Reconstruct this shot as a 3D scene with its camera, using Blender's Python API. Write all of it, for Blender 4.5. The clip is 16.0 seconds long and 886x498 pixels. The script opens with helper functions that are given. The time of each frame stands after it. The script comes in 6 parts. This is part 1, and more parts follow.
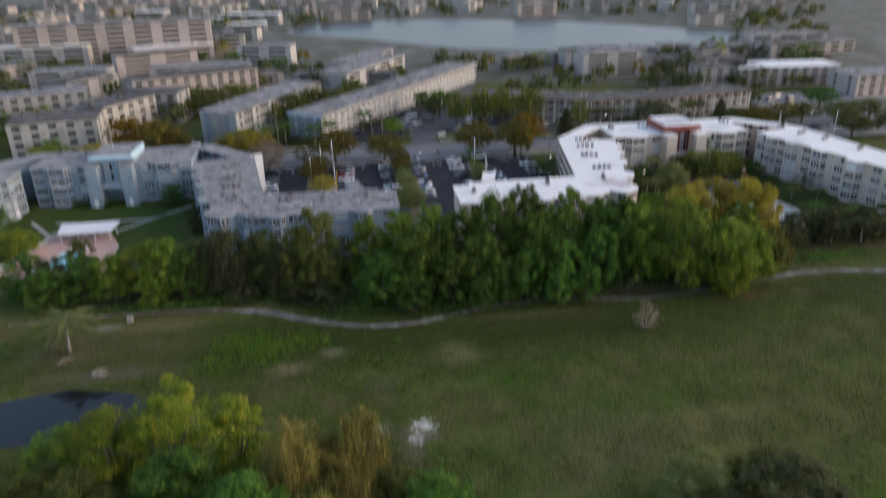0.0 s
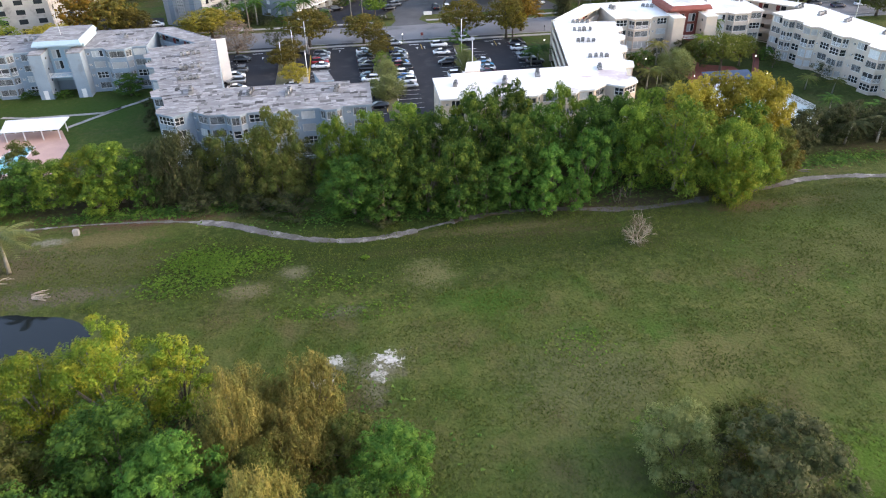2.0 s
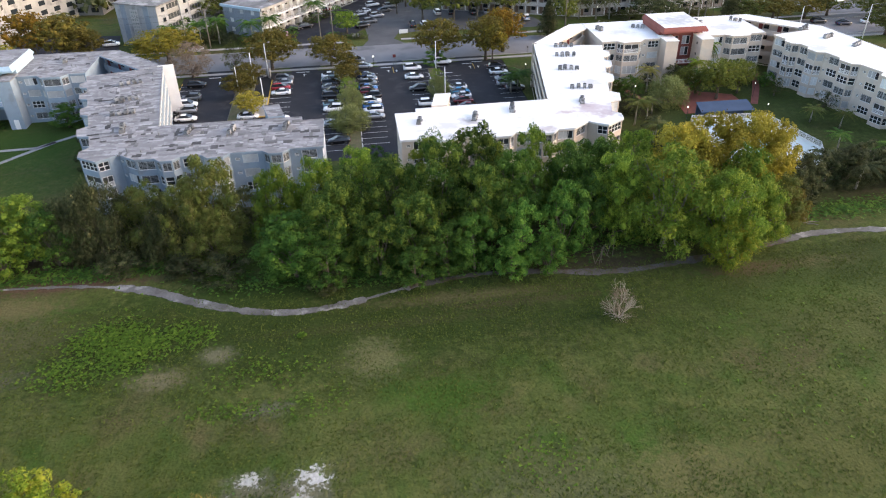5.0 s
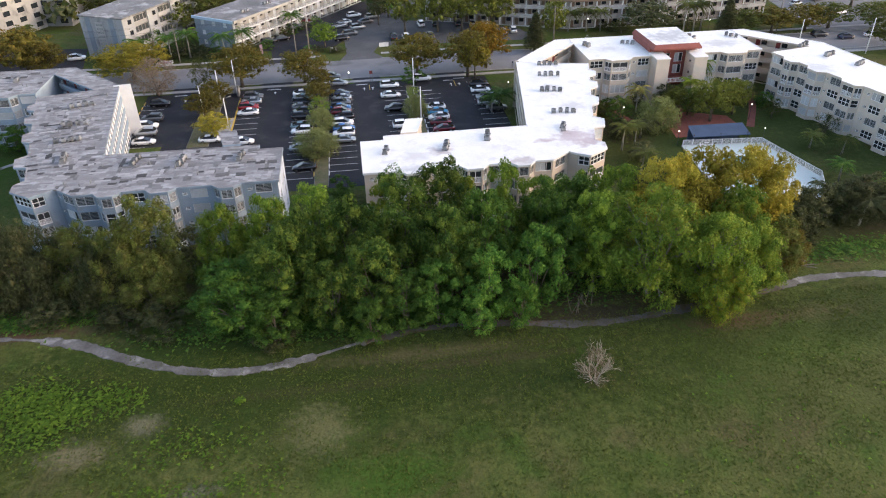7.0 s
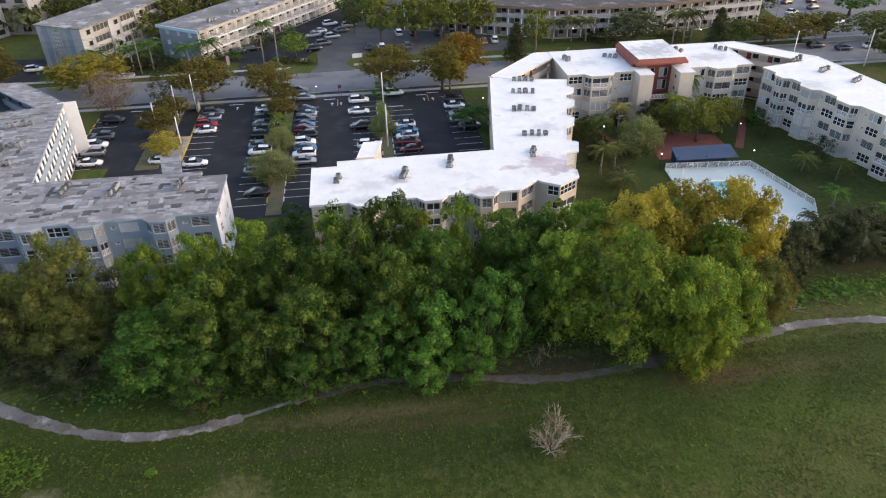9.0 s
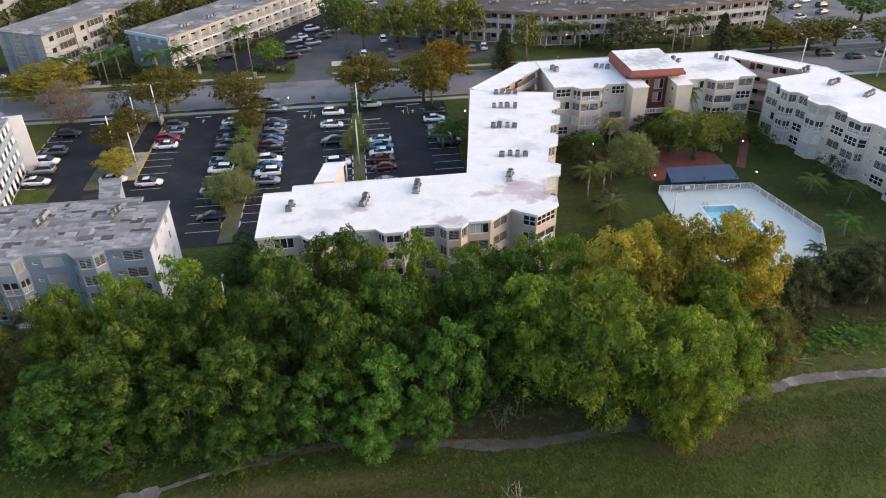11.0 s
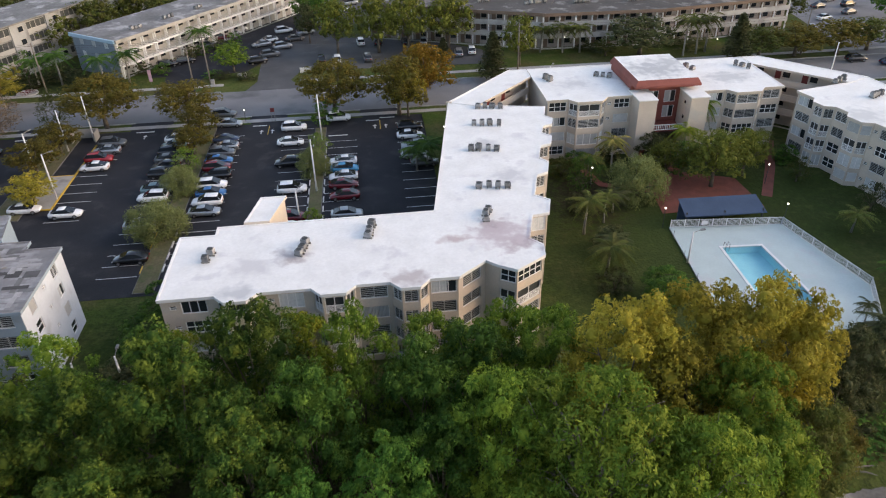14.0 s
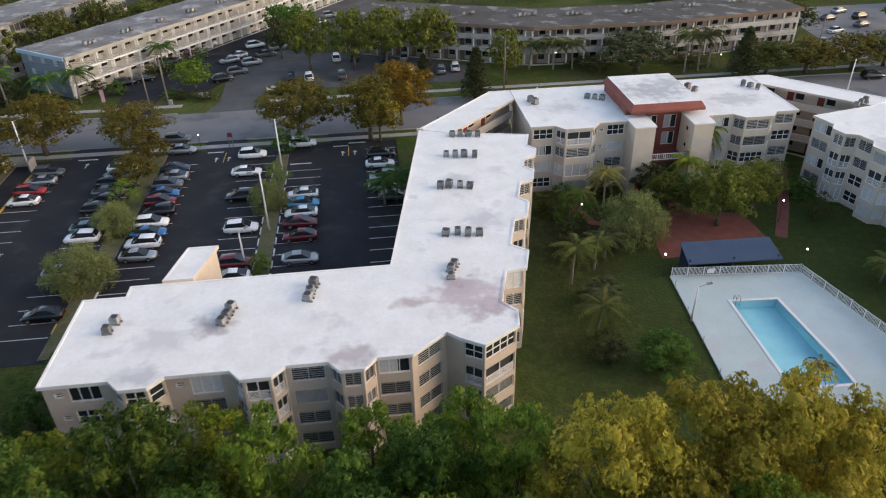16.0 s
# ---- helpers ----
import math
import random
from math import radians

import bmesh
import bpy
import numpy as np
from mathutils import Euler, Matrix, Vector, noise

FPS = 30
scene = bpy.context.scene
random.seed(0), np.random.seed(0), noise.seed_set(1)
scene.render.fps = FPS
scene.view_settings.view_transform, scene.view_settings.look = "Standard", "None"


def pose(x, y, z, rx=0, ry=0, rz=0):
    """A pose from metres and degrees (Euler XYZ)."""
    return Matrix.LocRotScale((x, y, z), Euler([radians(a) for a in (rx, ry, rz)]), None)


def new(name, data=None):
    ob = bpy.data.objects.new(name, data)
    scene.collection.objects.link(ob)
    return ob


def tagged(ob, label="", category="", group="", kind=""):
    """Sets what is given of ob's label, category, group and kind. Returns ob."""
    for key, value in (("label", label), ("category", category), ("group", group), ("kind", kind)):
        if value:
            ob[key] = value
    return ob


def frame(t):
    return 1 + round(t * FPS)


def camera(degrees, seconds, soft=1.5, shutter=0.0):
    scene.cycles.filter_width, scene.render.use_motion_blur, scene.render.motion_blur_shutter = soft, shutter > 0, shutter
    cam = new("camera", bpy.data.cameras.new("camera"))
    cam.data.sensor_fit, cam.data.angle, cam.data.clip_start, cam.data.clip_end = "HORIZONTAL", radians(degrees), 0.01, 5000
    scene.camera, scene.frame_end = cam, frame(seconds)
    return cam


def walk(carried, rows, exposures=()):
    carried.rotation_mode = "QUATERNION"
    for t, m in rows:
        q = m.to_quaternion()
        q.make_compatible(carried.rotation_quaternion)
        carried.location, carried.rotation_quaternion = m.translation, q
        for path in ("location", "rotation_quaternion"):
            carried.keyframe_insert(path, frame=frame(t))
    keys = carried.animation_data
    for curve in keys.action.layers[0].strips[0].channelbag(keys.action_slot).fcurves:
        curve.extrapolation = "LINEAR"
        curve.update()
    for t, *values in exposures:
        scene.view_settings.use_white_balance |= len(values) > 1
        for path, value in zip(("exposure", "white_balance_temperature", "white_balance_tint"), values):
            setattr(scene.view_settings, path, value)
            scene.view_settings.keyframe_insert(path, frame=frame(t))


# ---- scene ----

########

#### The exercise:
Leave out the pictures and print every line of the data exactly.

#### Finished answer:
Reconstruct this shot as a 3D scene with its camera, using Blender's Python API. Write all of it, for Blender 4.5. The clip is 16.0 seconds long and 886x498 pixels. The script opens with helper functions that are given. The time of each frame stands after it. The script comes in 6 parts. This is part 1, and more parts follow.
0.0 s
2.0 s
5.0 s
7.0 s
9.0 s
11.0 s
14.0 s
16.0 s
# ---- helpers ----
import math
import random
from math import radians

import bmesh
import bpy
import numpy as np
from mathutils import Euler, Matrix, Vector, noise

FPS = 30
scene = bpy.context.scene
random.seed(0), np.random.seed(0), noise.seed_set(1)
scene.render.fps = FPS
scene.view_settings.view_transform, scene.view_settings.look = "Standard", "None"


def pose(x, y, z, rx=0, ry=0, rz=0):
    """A pose from metres and degrees (Euler XYZ)."""
    return Matrix.LocRotScale((x, y, z), Euler([radians(a) for a in (rx, ry, rz)]), None)


def new(name, data=None):
    ob = bpy.data.objects.new(name, data)
    scene.collection.objects.link(ob)
    return ob


def tagged(ob, label="", category="", group="", kind=""):
    """Sets what is given of ob's label, category, group and kind. Returns ob."""
    for key, value in (("label", label), ("category", category), ("group", group), ("kind", kind)):
        if value:
            ob[key] = value
    return ob


def frame(t):
    return 1 + round(t * FPS)


def camera(degrees, seconds, soft=1.5, shutter=0.0):
    scene.cycles.filter_width, scene.render.use_motion_blur, scene.render.motion_blur_shutter = soft, shutter > 0, shutter
    cam = new("camera", bpy.data.cameras.new("camera"))
    cam.data.sensor_fit, cam.data.angle, cam.data.clip_start, cam.data.clip_end = "HORIZONTAL", radians(degrees), 0.01, 5000
    scene.camera, scene.frame_end = cam, frame(seconds)
    return cam


def walk(carried, rows, exposures=()):
    carried.rotation_mode = "QUATERNION"
    for t, m in rows:
        q = m.to_quaternion()
        q.make_compatible(carried.rotation_quaternion)
        carried.location, carried.rotation_quaternion = m.translation, q
        for path in ("location", "rotation_quaternion"):
            carried.keyframe_insert(path, frame=frame(t))
    keys = carried.animation_data
    for curve in keys.action.layers[0].strips[0].channelbag(keys.action_slot).fcurves:
        curve.extrapolation = "LINEAR"
        curve.update()
    for t, *values in exposures:
        scene.view_settings.use_white_balance |= len(values) > 1
        for path, value in zip(("exposure", "white_balance_temperature", "white_balance_tint"), values):
            setattr(scene.view_settings, path, value)
            scene.view_settings.keyframe_insert(path, frame=frame(t))


# ---- scene ----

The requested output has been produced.